High Availability configuration

BorisoE · Post by **BorisoE** » Thu Nov 19, 2009 9:41 pm

Hi There,

Does Advanced Host Monitor support “High Availability” (HA)?

HA example:
Topology:
- Operations center (production): AHM service (AHMS-M) ;
- Operations center (DR): AHM service (AHMS-S);
- Perimeter: passive/active RMAs;
- NOC office: RCC.

HA requirements:
- “Test” for HA availability monitoring;
- automated replication of “tests” databases between production and DR AHM instances (i.e. any change made at one AHM instance should be replicated to another if it’s available or log it if not (for further replication on availability restoration));
- Tools for “tests” databases synchronization and consistency checking;
- Replication of “events” for logging between AHM instances;
- Alarming and reporting from “active” AHM instances only to avoid duplications;
- Ability of RMAs to be connected to both production and DR AHM instances at the same time (!!!);
- Share RCCs licenses for production and DR AHM instances.

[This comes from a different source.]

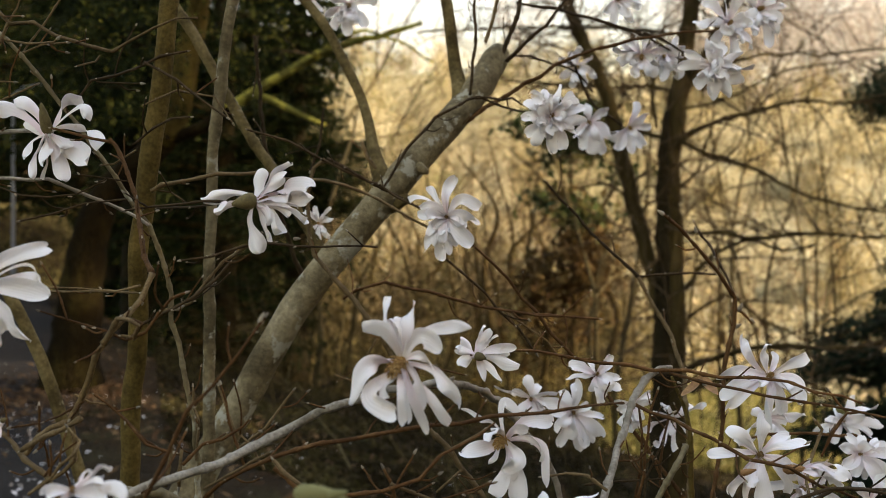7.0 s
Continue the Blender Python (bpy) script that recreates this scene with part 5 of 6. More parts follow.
wood("twig", "redbark", [(-0.568, 0.930, 1.377, 0.0008), (-0.553, 0.930, 1.366, 0.0009), (-0.539, 0.930, 1.353, 0.0010), (-0.517, 0.930, 1.328, 0.0011), (-0.503, 0.930, 1.321, 0.0010), (-0.491, 0.930, 1.320, 0.0008)])
wood("twig", "bark2", [(-0.625, 0.900, 1.329, 0.0019), (-0.603, 0.900, 1.343, 0.0020), (-0.584, 0.900, 1.351, 0.0021), (-0.568, 0.900, 1.360, 0.0022)])
wood("twig", "bark2", [(-0.609, 0.880, 1.293, 0.0013), (-0.593, 0.880, 1.306, 0.0013), (-0.577, 0.880, 1.318, 0.0012), (-0.569, 0.880, 1.329, 0.0011), (-0.570, 0.890, 1.344, 0.0010), (-0.577, 0.890, 1.353, 0.0009)])
wood("twig", "redbark", [(-0.589, 0.880, 1.310, 0.0009), (-0.588, 0.880, 1.326, 0.0009), (-0.589, 0.880, 1.339, 0.0007)])
wood("twig", "redbark", [(-0.454, 0.970, 1.380, 0.0008), (-0.448, 0.970, 1.363, 0.0011), (-0.446, 0.970, 1.343, 0.0012), (-0.439, 0.970, 1.325, 0.0012), (-0.430, 0.970, 1.297, 0.0013)])
wood("twig", "redbark", [(-0.490, 0.960, 1.300, 0.0015), (-0.470, 0.960, 1.320, 0.0013), (-0.449, 0.960, 1.329, 0.0012), (-0.432, 0.960, 1.339, 0.0011), (-0.422, 0.960, 1.346, 0.0008)])
wood("branch", "bark", [(-0.547, 0.930, 1.284, 0.0045), (-0.529, 0.940, 1.279, 0.0049), (-0.510, 0.950, 1.270, 0.0052), (-0.492, 0.960, 1.261, 0.0053)])
wood("twig", "bark2", [(-0.497, 0.950, 1.320, 0.0017), (-0.500, 0.950, 1.303, 0.0017), (-0.505, 0.950, 1.281, 0.0019)])
wood("twig", "redbark", [(0.272, 1.200, 1.248, 0.0013), (0.284, 1.200, 1.274, 0.0015), (0.298, 1.200, 1.297, 0.0016), (0.305, 1.200, 1.304, 0.0013), (0.328, 1.200, 1.306, 0.0010)])
wood("twig", "redbark", [(0.282, 1.200, 1.334, 0.0010), (0.294, 1.200, 1.317, 0.0012), (0.305, 1.200, 1.306, 0.0012)])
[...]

Is it possible to implement any of listed above?

Thank you –

Stoltze · Post by **Stoltze** » Fri Nov 20, 2009 12:31 am

Looks just like me needs as well...

KS-Soft · Post by **KS-Soft** » Fri Nov 20, 2009 1:35 pm

Sorry, HostMonitor is not a clustering monitoring solution yet. May be in version 9...
Some tasks can be easily implemented right now, some is pretty difficult.
E.g.
>>Ability of RMAs to be connected to both production and DR AHM instances at the same time
If you are talking about Passive RMA - no problem, agent can receive connections from several HostMonitors. If you are talking about Active RMA, then its not posible.

Regards
Alex

jivetolkein · Post by **jivetolkein** » Tue Nov 24, 2009 7:41 am

If you just need DR rather than HA (i.e. you can live with a few minutes of downtime) then using a shared file system for your HML files or a simple robocopy every few minutes (with a bit of rotation to avoid a corrupt file at the far end) might do the trick. Luckily the HM server isn't so complex so it's relatively easy to protect. We are running our production instance on an ESX cluster which offers a fair degree of redundancy in itself, and copy the files off .. I'm confident we could get it up and running manually on another server quicker than I could restore the BESR image we also take nightly.

The IP address change of the server is likely to be the biggest issue if your subnets aren't spanned to the DR site.

Else for true HA (99.99%) you might like to look at Lifekeeper - we use it for file share clustering mainly, but they seem to be capable of protecting any service (though it might need some work on the fail over scripting). Not tried it specifically for HM but it's somewhere to look first maybe.